## Aim of the task
Leave out the pictures and repeat the data exactly.

-*-*-

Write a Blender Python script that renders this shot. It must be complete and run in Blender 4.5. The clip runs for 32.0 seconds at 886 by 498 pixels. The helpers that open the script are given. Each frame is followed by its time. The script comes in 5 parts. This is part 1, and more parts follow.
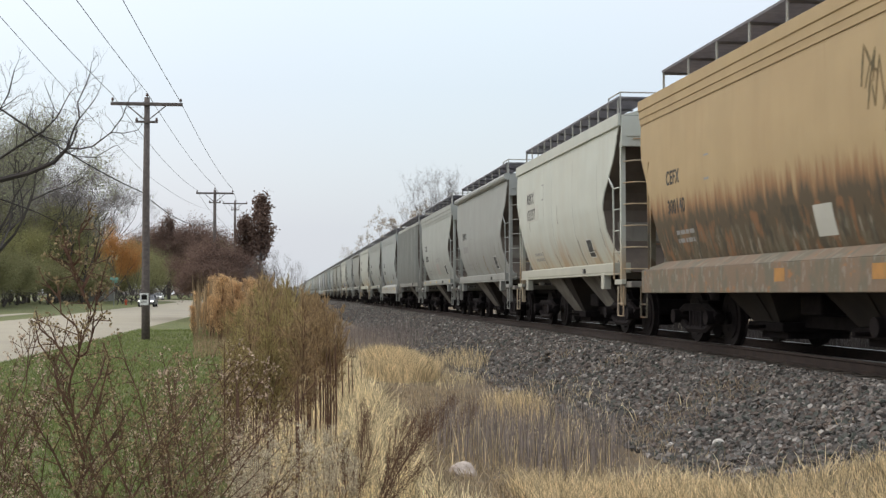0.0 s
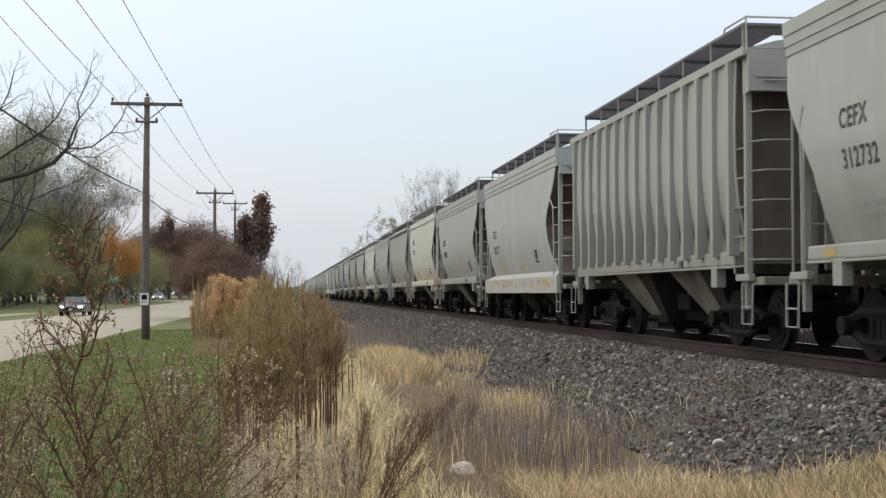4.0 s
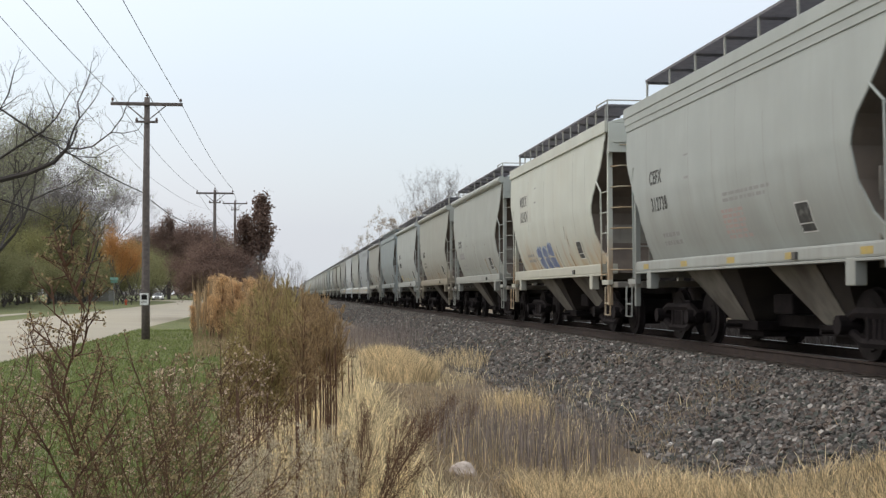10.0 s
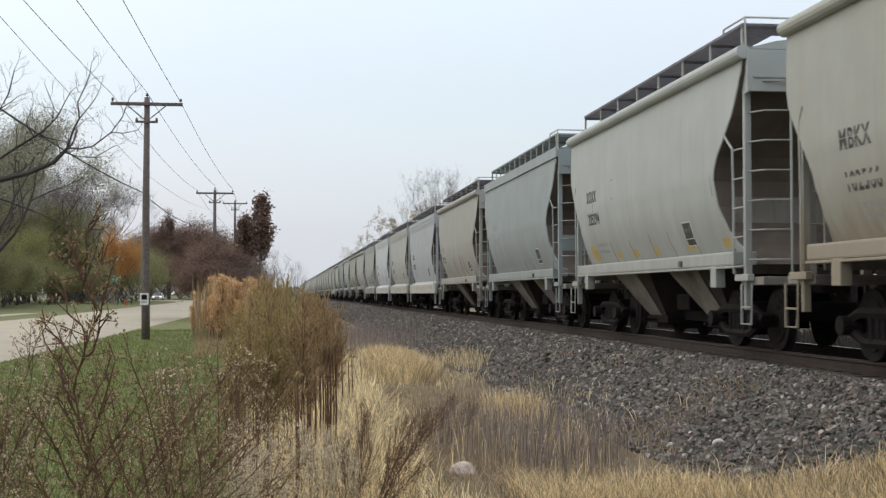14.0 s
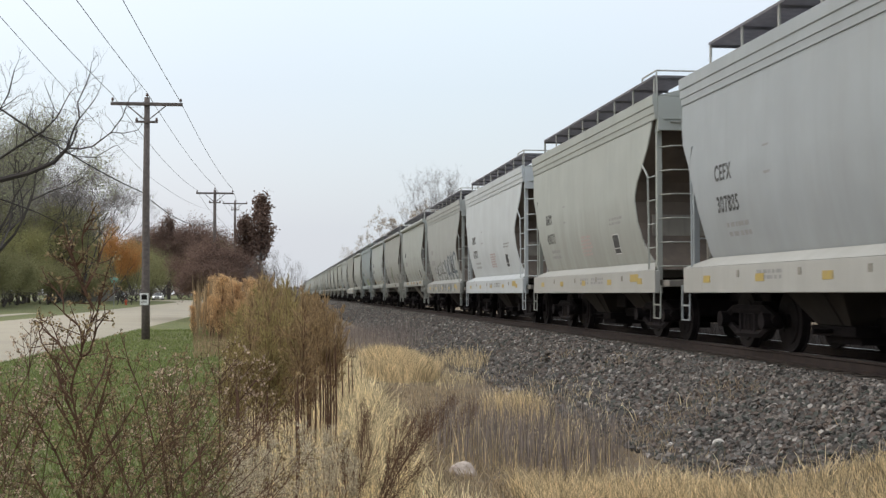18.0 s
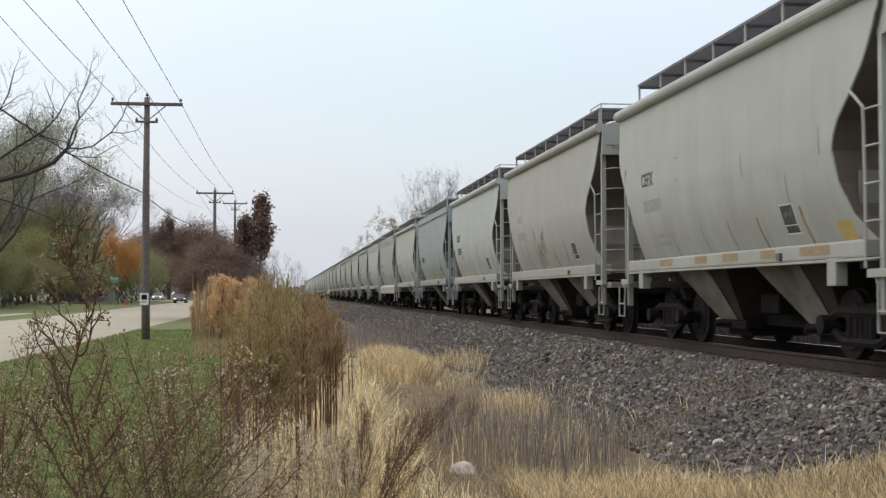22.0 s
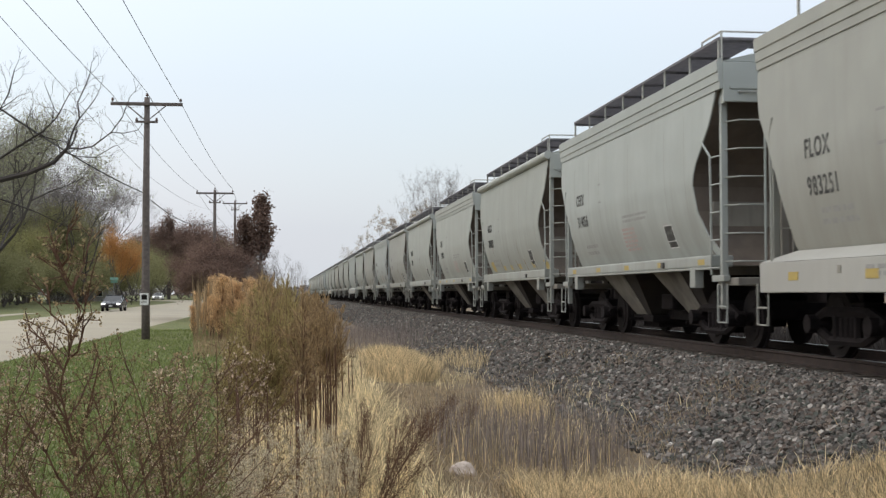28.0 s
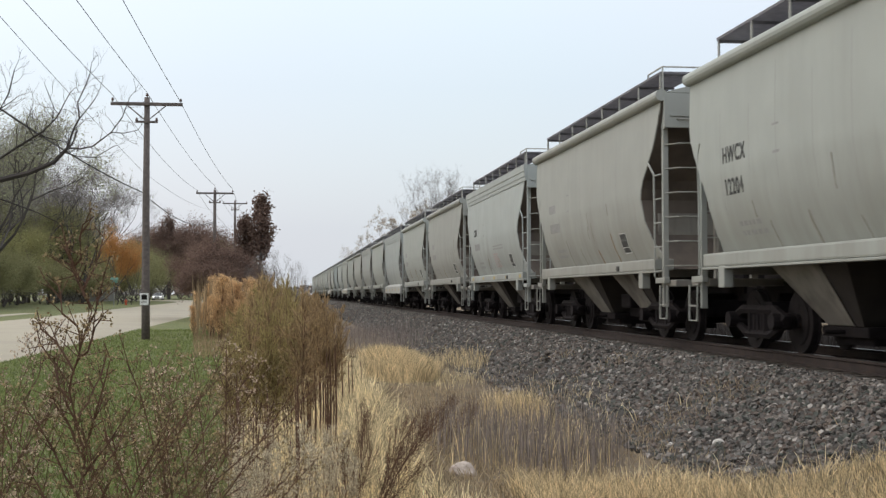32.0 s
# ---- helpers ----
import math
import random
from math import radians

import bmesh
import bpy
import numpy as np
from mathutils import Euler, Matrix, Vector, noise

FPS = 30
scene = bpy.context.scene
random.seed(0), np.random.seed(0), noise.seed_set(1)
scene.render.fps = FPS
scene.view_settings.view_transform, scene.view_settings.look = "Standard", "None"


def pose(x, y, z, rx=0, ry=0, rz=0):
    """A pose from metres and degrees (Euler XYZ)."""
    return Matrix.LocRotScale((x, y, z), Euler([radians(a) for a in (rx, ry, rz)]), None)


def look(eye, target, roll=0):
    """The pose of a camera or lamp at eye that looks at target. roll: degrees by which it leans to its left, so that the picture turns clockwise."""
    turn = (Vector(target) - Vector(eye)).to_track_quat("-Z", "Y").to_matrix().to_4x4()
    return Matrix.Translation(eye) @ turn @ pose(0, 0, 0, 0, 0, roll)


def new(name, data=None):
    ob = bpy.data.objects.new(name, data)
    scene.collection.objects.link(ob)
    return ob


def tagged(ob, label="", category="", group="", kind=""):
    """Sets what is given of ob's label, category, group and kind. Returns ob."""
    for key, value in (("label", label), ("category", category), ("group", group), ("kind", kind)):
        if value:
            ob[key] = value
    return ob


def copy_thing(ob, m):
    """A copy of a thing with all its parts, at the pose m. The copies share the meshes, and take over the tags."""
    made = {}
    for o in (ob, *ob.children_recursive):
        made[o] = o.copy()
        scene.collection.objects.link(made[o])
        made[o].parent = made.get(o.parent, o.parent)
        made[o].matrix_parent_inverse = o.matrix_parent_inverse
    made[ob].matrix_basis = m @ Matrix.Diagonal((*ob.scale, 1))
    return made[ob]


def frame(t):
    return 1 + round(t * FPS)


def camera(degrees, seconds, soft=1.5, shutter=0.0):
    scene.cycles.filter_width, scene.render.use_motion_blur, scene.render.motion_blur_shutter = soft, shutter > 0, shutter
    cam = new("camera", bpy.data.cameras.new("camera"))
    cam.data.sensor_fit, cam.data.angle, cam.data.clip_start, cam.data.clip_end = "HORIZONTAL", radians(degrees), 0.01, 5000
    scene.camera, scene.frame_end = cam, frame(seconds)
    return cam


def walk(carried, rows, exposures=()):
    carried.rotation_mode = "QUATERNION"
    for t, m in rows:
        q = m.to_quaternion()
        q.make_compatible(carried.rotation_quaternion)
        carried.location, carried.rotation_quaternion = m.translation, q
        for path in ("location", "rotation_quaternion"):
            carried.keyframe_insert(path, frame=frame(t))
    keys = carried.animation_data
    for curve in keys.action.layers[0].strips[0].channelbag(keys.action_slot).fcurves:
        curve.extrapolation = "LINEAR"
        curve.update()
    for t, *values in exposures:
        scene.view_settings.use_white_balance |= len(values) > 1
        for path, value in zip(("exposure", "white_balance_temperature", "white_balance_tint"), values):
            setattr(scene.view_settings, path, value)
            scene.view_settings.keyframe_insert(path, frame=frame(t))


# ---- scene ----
from collections import defaultdict

# ---------------------------------------------------------------- camera
# x runs across the railway, y along it, z up; the lawn is z = 0
F = 2260.0                      # focal length in picture units of 1568 across
TURN = math.degrees(math.atan(279 / F))
TILT = math.degrees(math.atan(79 / F))
EYE = (0.0, 0.0, 1.7)
cam = camera(2 * math.degrees(math.atan(784 / F)), 32.0, soft=1.35, shutter=0.15)
STAND = pose(*EYE, 90 + TILT, 0, -TURN)
walk(cam, [(0.0, STAND), (32.0, STAND)])

# ---------------------------------------------------------------- sky and light
SKY_HIGH = (1.56, 1.58, 1.60)
world = bpy.data.worlds.new("overcast_sky")
scene.world = world
world.use_nodes = True
wt = world.node_tree
wt.nodes.clear()
w_out = wt.nodes.new("ShaderNodeOutputWorld")
w_sky = wt.nodes.new("ShaderNodeTexSky")
w_sky.sky_type, w_sky.sun_disc = "NISHITA", False
w_sky.sun_elevation, w_sky.sun_rotation = radians(38), radians(-60)
w_sky.dust_density, w_sky.air_density = 4.0, 1.5
w_b1 = wt.nodes.new("ShaderNodeBackground")
w_b1.inputs["Strength"].default_value = 0.05
w_co = wt.nodes.new("ShaderNodeTexCoord")
w_sep = wt.nodes.new("ShaderNodeSeparateXYZ")
w_ramp = wt.nodes.new("ShaderNodeValToRGB")
w_noise = wt.nodes.new("ShaderNodeTexNoise")
w_noise.inputs["Scale"].default_value = 2.2
w_noise.inputs["Detail"].default_value = 3.0
w_mix = wt.nodes.new("ShaderNodeMixRGB")
w_mix.blend_type = "MULTIPLY"
w_mix.inputs["Fac"].default_value = 0.10
w_b2 = wt.nodes.new("ShaderNodeBackground")
w_add = wt.nodes.new("ShaderNodeAddShader")
cr = w_ramp.color_ramp
cr.elements[0].position, cr.elements[0].color = 0.0, (0.73, 0.775, 0.83, 1)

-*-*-

## Task output
Write a Blender Python script that renders this shot. It must be complete and run in Blender 4.5. The clip runs for 32.0 seconds at 886 by 498 pixels. The helpers that open the script are given. Each frame is followed by its time. The script comes in 5 parts. This is part 1, and more parts follow.
0.0 s
4.0 s
10.0 s
14.0 s
18.0 s
22.0 s
28.0 s
32.0 s
# ---- helpers ----
import math
import random
from math import radians

import bmesh
import bpy
import numpy as np
from mathutils import Euler, Matrix, Vector, noise

FPS = 30
scene = bpy.context.scene
random.seed(0), np.random.seed(0), noise.seed_set(1)
scene.render.fps = FPS
scene.view_settings.view_transform, scene.view_settings.look = "Standard", "None"


def pose(x, y, z, rx=0, ry=0, rz=0):
    """A pose from metres and degrees (Euler XYZ)."""
    return Matrix.LocRotScale((x, y, z), Euler([radians(a) for a in (rx, ry, rz)]), None)


def look(eye, target, roll=0):
    """The pose of a camera or lamp at eye that looks at target. roll: degrees by which it leans to its left, so that the picture turns clockwise."""
    turn = (Vector(target) - Vector(eye)).to_track_quat("-Z", "Y").to_matrix().to_4x4()
    return Matrix.Translation(eye) @ turn @ pose(0, 0, 0, 0, 0, roll)


def new(name, data=None):
    ob = bpy.data.objects.new(name, data)
    scene.collection.objects.link(ob)
    return ob


def tagged(ob, label="", category="", group="", kind=""):
    """Sets what is given of ob's label, category, group and kind. Returns ob."""
    for key, value in (("label", label), ("category", category), ("group", group), ("kind", kind)):
        if value:
            ob[key] = value
    return ob


def copy_thing(ob, m):
    """A copy of a thing with all its parts, at the pose m. The copies share the meshes, and take over the tags."""
    made = {}
    for o in (ob, *ob.children_recursive):
        made[o] = o.copy()
        scene.collection.objects.link(made[o])
        made[o].parent = made.get(o.parent, o.parent)
        made[o].matrix_parent_inverse = o.matrix_parent_inverse
    made[ob].matrix_basis = m @ Matrix.Diagonal((*ob.scale, 1))
    return made[ob]


def frame(t):
    return 1 + round(t * FPS)


def camera(degrees, seconds, soft=1.5, shutter=0.0):
    scene.cycles.filter_width, scene.render.use_motion_blur, scene.render.motion_blur_shutter = soft, shutter > 0, shutter
    cam = new("camera", bpy.data.cameras.new("camera"))
    cam.data.sensor_fit, cam.data.angle, cam.data.clip_start, cam.data.clip_end = "HORIZONTAL", radians(degrees), 0.01, 5000
    scene.camera, scene.frame_end = cam, frame(seconds)
    return cam


def walk(carried, rows, exposures=()):
    carried.rotation_mode = "QUATERNION"
    for t, m in rows:
        q = m.to_quaternion()
        q.make_compatible(carried.rotation_quaternion)
        carried.location, carried.rotation_quaternion = m.translation, q
        for path in ("location", "rotation_quaternion"):
            carried.keyframe_insert(path, frame=frame(t))
    keys = carried.animation_data
    for curve in keys.action.layers[0].strips[0].channelbag(keys.action_slot).fcurves:
        curve.extrapolation = "LINEAR"
        curve.update()
    for t, *values in exposures:
        scene.view_settings.use_white_balance |= len(values) > 1
        for path, value in zip(("exposure", "white_balance_temperature", "white_balance_tint"), values):
            setattr(scene.view_settings, path, value)
            scene.view_settings.keyframe_insert(path, frame=frame(t))


# ---- scene ----
from collections import defaultdict

# ---------------------------------------------------------------- camera
# x runs across the railway, y along it, z up; the lawn is z = 0
F = 2260.0                      # focal length in picture units of 1568 across
TURN = math.degrees(math.atan(279 / F))
TILT = math.degrees(math.atan(79 / F))
EYE = (0.0, 0.0, 1.7)
cam = camera(2 * math.degrees(math.atan(784 / F)), 32.0, soft=1.35, shutter=0.15)
STAND = pose(*EYE, 90 + TILT, 0, -TURN)
walk(cam, [(0.0, STAND), (32.0, STAND)])

# ---------------------------------------------------------------- sky and light
SKY_HIGH = (1.56, 1.58, 1.60)
world = bpy.data.worlds.new("overcast_sky")
scene.world = world
world.use_nodes = True
wt = world.node_tree
wt.nodes.clear()
w_out = wt.nodes.new("ShaderNodeOutputWorld")
w_sky = wt.nodes.new("ShaderNodeTexSky")
w_sky.sky_type, w_sky.sun_disc = "NISHITA", False
w_sky.sun_elevation, w_sky.sun_rotation = radians(38), radians(-60)
w_sky.dust_density, w_sky.air_density = 4.0, 1.5
w_b1 = wt.nodes.new("ShaderNodeBackground")
w_b1.inputs["Strength"].default_value = 0.05
w_co = wt.nodes.new("ShaderNodeTexCoord")
w_sep = wt.nodes.new("ShaderNodeSeparateXYZ")
w_ramp = wt.nodes.new("ShaderNodeValToRGB")
w_noise = wt.nodes.new("ShaderNodeTexNoise")
w_noise.inputs["Scale"].default_value = 2.2
w_noise.inputs["Detail"].default_value = 3.0
w_mix = wt.nodes.new("ShaderNodeMixRGB")
w_mix.blend_type = "MULTIPLY"
w_mix.inputs["Fac"].default_value = 0.10
w_b2 = wt.nodes.new("ShaderNodeBackground")
w_add = wt.nodes.new("ShaderNodeAddShader")
cr = w_ramp.color_ramp
cr.elements[0].position, cr.elements[0].color = 0.0, (0.73, 0.775, 0.83, 1)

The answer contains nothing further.